Perhaps a better way to phrase our editorial question is: Can government leave the 18th Century? It was during the 1700s that many of the conventions and methods used by democratic government were developed and refined, and many of those were borrowed from even earlier times.
Parliamentary procedure, for example, was well established in England when the upstart United States of America declared its independence. Rules of Order were adopted to insure that debate in England’s legislature did not devolve into the use of cudgels and pistols to resolve differences between individuals or parties. As such, Rules of Order dictated that debate and decision-making happen in an orderly fashion according to a set of rules to which all members of Parliament were subject.
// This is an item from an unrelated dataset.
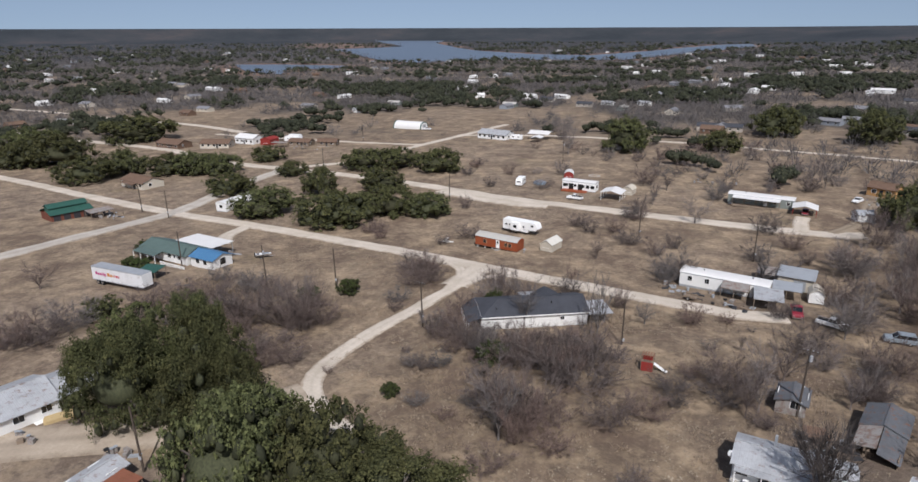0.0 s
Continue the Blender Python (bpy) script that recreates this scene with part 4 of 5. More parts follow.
carport(-197.5, 103.0, 82, 7.0, 4.6, 2.0, 2.2, M_rusty, "low rusty lean-to full of junk beside a barn", "lean_to")
junk_heap(-192.5, 104.0, 2.4, 10, "dark clutter beside a barn lean-to", 31)
junk_heap(-196.5, 108.0, 3.0, 8, "dark clutter in a barn yard", 11)

plain_house("brown_house", -231.0, 138.6, -3, 15.0, 8.6, 2.5, 1.5, M_tan, M_brown_roof, "tan ranch house with a brown shingle roof", 5, 2.2)
single_wide("mobile_home", -169.6, 133.6, 96, 16.0, 4.3, M_white, M_white_roof, "white mobile home among dark live oaks")


def quonset(x, y, turn, L, W, H):
    q = thing("quonset_building", x, y, turn, "white arched metal building with green end trim", "barn", clear=L * 0.6)
    k = 14
    arch = [(W / 2 * math.cos(math.pi * i / k), H * math.sin(math.pi * i / k) ** 0.75) for i in range(k + 1)]
    part("shell", prism(([], []), arch, -L / 2, L / 2), M_white_roof, q)
    for s in (-1, 1):
        part("end_trim", prism(([], []), [(y2 * 1.02, z2 * 1.02) for y2, z2 in arch], s * L / 2 - 0.25, s * L / 2 + 0.25), M_green_roof, q, "green metal end trim")
        part("end_wall", prism(([], []), [(y2 * 0.9, z2 * 0.9) for y2, z2 in arch], s * (L / 2 + 0.12) - 0.16, s * (L / 2 + 0.12) + 0.18), M_white_metal, q)
    part("door", box(([], []), L / 2 + 0.32, 0, 0, 0.1, 3.0, 2.6), M_galv_plain, q)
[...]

America’s legislature adopted a similar set of Rules of Order for similar reasons. When personal insults were answered by dueling with swords or pistols, leaning upon rules of debate was not only more efficient but saved lives.
The other hallmark of the 18th Century was speed of communication. Talk about “horsepower” — the speed of horses was about the maximum at which information flowed. It could take weeks for a message to make its way slowly across the states to the U.S. Capitol, and voting itself was a laborious and time-consuming affair. Thus the methods of government adapted themselves to the age, and in many respects we continue to operate government at the speed of a horse-drawn carriage.
A good argument can be made that government is not about doing things efficiently, but doing things right; in theory, taking a long time to deliberate and examine issues makes for sounder outcomes of decision-making. The counter-argument to this is that government today is about neither efficiency or good decision-making, but about money and power; on the face of it, considerable evidence supports this latter argument, despite its rather gloomy implications.
What could 21st Century Democratic Government look like? A number of answers arise, and these include “Transparency,” “Accountability,” and “Access.”
As to Transparency, this applies to knowledge and information; given the current power of technology, there is no reason why the public cannot know more about what goes on in city hall. Who is getting lobbied by whom about what, when? How, exactly, are the public’s dollars spent? Is staff working productively or wasting time? These questions and more can be answered if systems to collect and distribute information become routine.
Accountability means matching decisions with outcomes. Did a policy or decision produce the expected result? Did government fulfill its promises? Are funded programs or staff positions producing benefits or spinning wheels? Productivity is the watchword of private business, why not government?
Finally, Access. Nowadays virtually every record is or can be digitized. This includes volumes of historical files, council meeting minutes, resolutions and ordinances. And digital data can be searched and correlated, matched and examined. Interested in comparing every parking study ever done on the Plaza? Web-linked access to the public can provide it.
Technology cannot and should not replace the human element in government. Real people doing real jobs for good reasons cannot be digitized. But we’re way past the quill, ink, horse and buggy era, and it’s time for government to catch up.